Member of the Legislative Assembly of Quebec for Témiscouata
- In office 1944–1952
- Preceded by: Joseph-Alphonse Beaulieu
- Succeeded by: Antoine Raymond

Personal details
- Born: 28 April 1898 Saint-Louis-du-Ha! Ha!, Quebec
- Died: 28 August 1952 (aged 54) Rivière-du-Loup, Quebec
- Party: Union Nationale

= André Pelletier (Témiscouata politician) =

Canadian politician

André Pelletier (28 April 1898 - 28 August 1952) was a Canadian politician and a two-term Member of the Legislative Assembly of Quebec.

==Background==

He was born in Saint-Louis-du-Ha! Ha!, Bas-Saint-Laurent and became an insurance agent. He served as School Board President of Saint-Louis-du-Ha! Ha! from 1937 to 1944.

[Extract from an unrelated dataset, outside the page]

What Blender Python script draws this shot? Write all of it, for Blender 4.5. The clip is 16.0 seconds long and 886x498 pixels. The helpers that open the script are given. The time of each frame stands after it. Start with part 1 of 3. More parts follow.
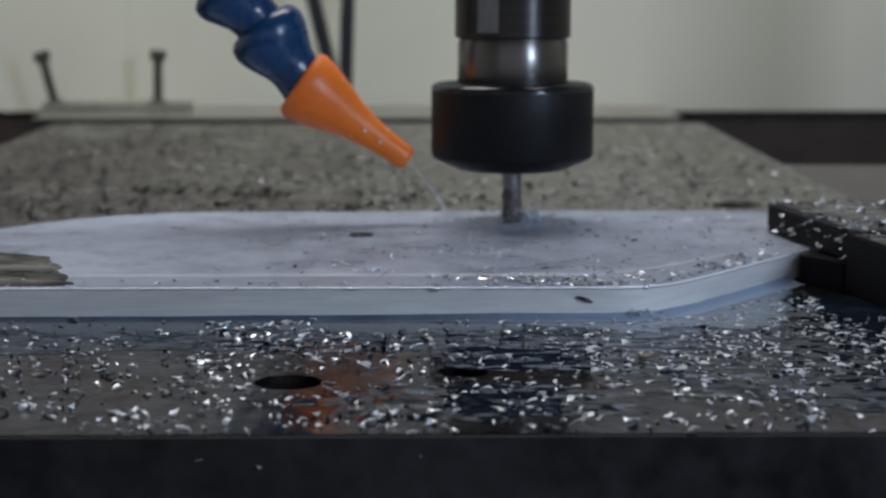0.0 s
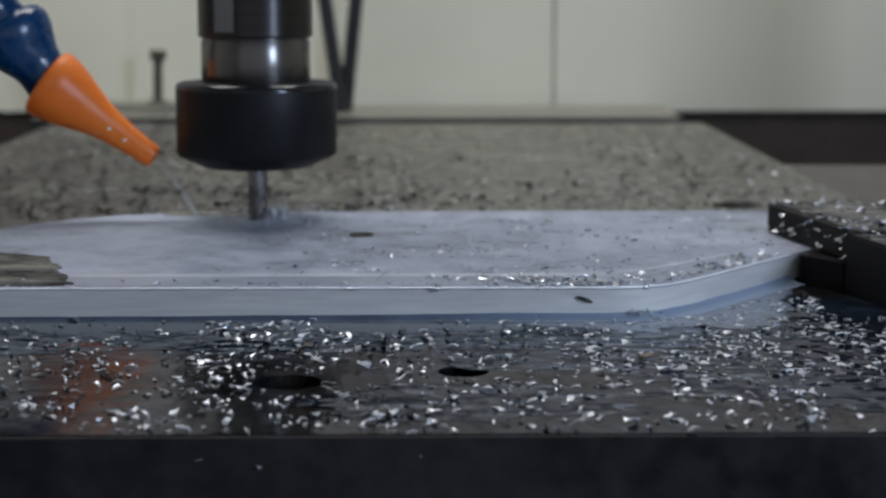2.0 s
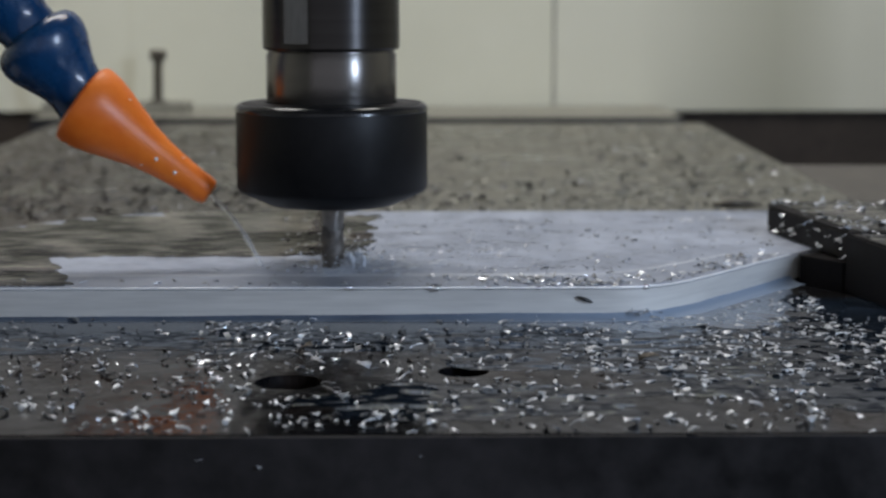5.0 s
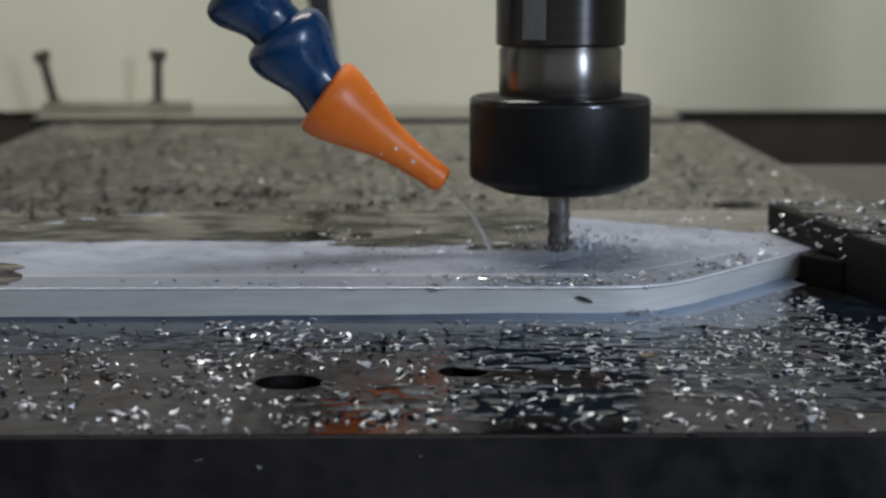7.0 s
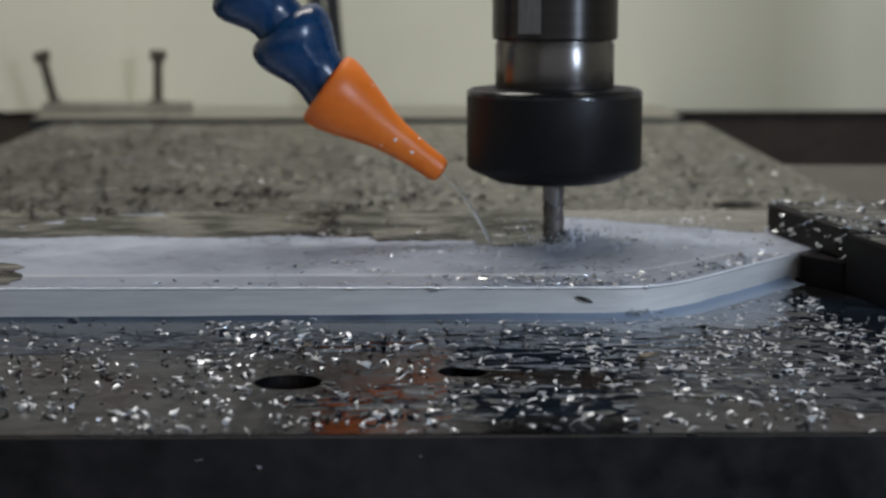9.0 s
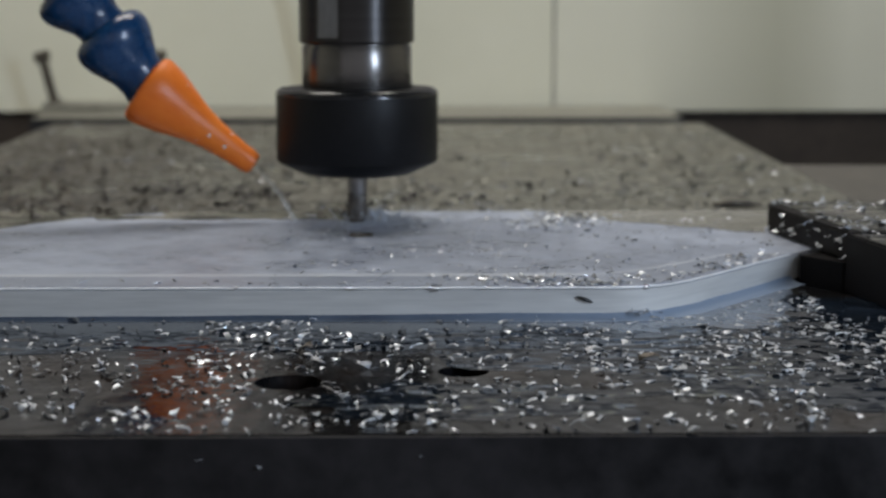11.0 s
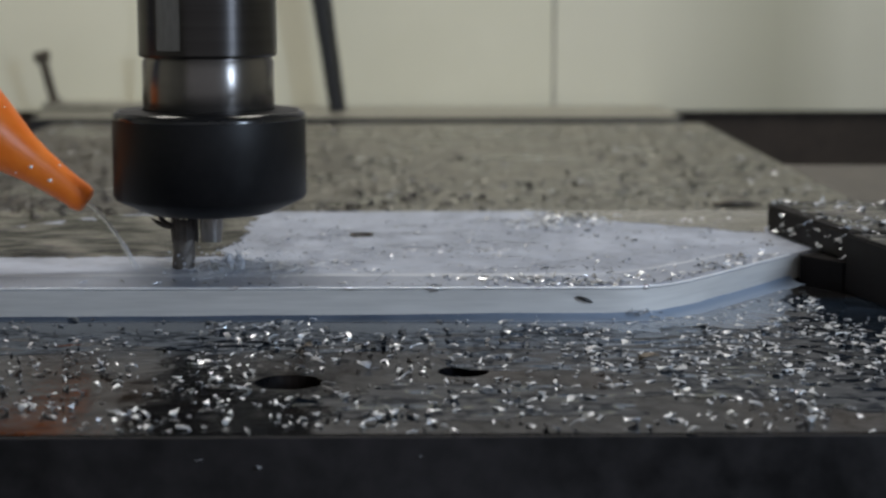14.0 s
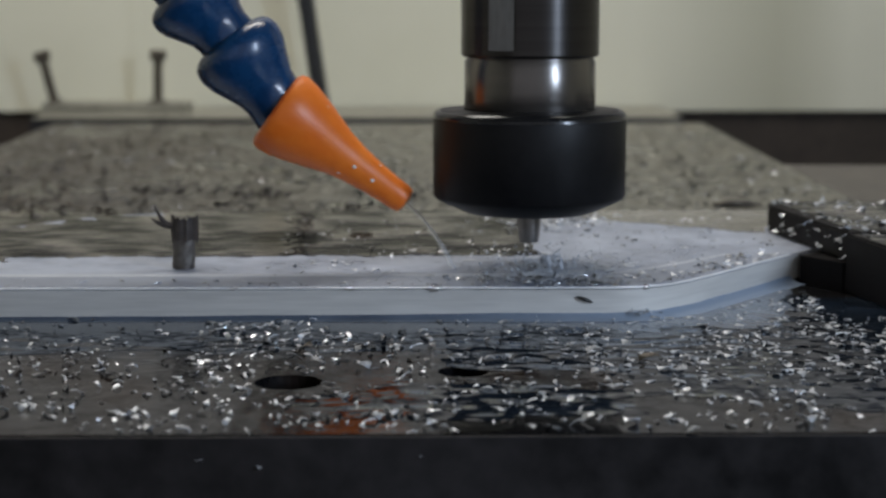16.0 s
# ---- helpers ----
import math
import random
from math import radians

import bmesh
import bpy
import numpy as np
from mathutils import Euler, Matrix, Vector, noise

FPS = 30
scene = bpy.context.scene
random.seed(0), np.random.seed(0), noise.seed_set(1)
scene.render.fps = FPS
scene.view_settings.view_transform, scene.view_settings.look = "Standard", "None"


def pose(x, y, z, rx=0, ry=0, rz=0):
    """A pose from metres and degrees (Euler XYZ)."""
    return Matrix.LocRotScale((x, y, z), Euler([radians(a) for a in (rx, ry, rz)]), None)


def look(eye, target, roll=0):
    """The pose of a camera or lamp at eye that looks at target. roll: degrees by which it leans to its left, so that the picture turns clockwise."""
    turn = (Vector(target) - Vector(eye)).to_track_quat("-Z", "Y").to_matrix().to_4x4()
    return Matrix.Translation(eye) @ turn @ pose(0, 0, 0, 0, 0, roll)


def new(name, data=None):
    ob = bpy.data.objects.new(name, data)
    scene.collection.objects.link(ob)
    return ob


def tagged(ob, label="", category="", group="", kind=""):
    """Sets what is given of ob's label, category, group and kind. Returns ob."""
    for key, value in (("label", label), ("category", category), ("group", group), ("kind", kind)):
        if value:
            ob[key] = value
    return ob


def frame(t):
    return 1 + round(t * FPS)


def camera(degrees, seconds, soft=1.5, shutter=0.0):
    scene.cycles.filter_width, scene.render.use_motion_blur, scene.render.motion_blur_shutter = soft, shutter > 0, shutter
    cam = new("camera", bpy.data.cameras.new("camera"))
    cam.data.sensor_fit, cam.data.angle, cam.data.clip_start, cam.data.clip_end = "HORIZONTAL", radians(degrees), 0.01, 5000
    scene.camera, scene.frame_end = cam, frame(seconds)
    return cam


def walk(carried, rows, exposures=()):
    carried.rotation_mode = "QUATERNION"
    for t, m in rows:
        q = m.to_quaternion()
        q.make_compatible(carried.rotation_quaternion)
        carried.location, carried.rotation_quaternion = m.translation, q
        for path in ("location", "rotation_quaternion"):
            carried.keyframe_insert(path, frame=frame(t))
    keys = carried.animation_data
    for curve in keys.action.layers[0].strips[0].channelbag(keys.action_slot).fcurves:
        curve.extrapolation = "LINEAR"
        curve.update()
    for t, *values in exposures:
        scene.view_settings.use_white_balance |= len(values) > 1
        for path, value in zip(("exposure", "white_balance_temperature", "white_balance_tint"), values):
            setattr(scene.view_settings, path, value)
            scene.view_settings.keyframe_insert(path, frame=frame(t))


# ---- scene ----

# camera: fixed on a stand in front of the machine table, looking slightly down
cam = camera(26.886, 16.0, soft=2.4, shutter=0.4)
cam.data.dof.use_dof = True
cam.data.dof.focus_distance = 0.43
cam.data.dof.aperture_fstop = 22.0
EYE = (0.0, 0.0, 0.0845)
PITCH, YAW = radians(8.428), radians(0.9)
AIM = (math.sin(YAW) * math.cos(PITCH), math.cos(YAW) * math.cos(PITCH), 0.0845 - math.sin(PITCH))
VIEW = look(EYE, AIM)
walk(cam, [(0.0, VIEW), (16.0, VIEW)], exposures=[(0.0, -0.10, 5950, 13.5), (2.0, -0.02, 5950, 13.5), (3.2, 0.0, 6000, 13.5), (3.4, -0.22, 6060, 13.5), (3.65, -0.21, 6030, 13.5), (3.9, 0.08, 6050, 13.5), (4.3, 0.10, 6080, 13.5), (6.5, 0.05, 6380, 12), (9.0, 0.04, 6390, 12), (12.5, 0.04, 6390, 12), (13.6, 0.10, 6400, 12), (14.2, 0.10, 6400, 12), (15.0, -0.02, 6400, 12), (16.0, 0.03, 6400, 12)])

# ---------------------------------------------------------------- light
world = bpy.data.worlds.new("workshop")
scene.world = world
world.use_nodes = True
world.node_tree.nodes["Background"].inputs[0].default_value = (0.97, 0.98, 1.0, 1)
world.node_tree.nodes["Background"].inputs[1].default_value = 0.33


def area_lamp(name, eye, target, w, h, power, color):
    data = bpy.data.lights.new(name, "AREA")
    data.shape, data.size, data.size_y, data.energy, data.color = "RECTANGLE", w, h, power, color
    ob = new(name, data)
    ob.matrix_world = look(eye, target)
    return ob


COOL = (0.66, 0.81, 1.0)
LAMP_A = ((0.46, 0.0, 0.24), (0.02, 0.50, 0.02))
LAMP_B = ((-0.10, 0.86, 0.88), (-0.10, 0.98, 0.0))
# work light stands out of view, placed to suit the shaft's highlight
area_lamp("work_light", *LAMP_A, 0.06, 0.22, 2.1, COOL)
# added overhead light for the wall, kept wide to soften shadows
area_lamp("added_ceiling_light", *LAMP_B, 0.8, 0.34, 5.9, (1.0, 0.955, 0.85))

# ---------------------------------------------------------------- materials
def nodes_of(name):
    m = bpy.data.materials.new(name)
    m.use_nodes = True
    nt = m.node_tree
    return m, nt, nt.nodes["Principled BSDF"]


def link(nt, a, b):
    nt.links.new(a, b)


def noise_node(nt, scale, detail=4.0, stretch=(1, 1, 1), rough=0.55, offset=(0, 0, 0)):
    tc = nt.nodes.new("ShaderNodeTexCoord")
    mp = nt.nodes.new("ShaderNodeMapping")
    mp.inputs["Scale"].default_value = stretch
    mp.inputs["Location"].default_value = offset
    no = nt.nodes.new("ShaderNodeTexNoise")
    no.inputs["Scale"].default_value = scale
    no.inputs["Detail"].default_value = detail
    no.inputs["Roughness"].default_value = rough
    link(nt, tc.outputs["Object"], mp.inputs["Vector"])
    link(nt, mp.outputs["Vector"], no.inputs["Vector"])
    return no.outputs["Fac"]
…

He ran as a Union Nationale candidate in the 1944 election in the provincial district of Témiscouata and won against Liberal incumbent Joseph-Alphonse Beaulieu. He was re-elected in the 1948 election, but he did not run for re-election in the 1952 election.

Pelletier died on August 28, 1952, in Rivière-du-Loup.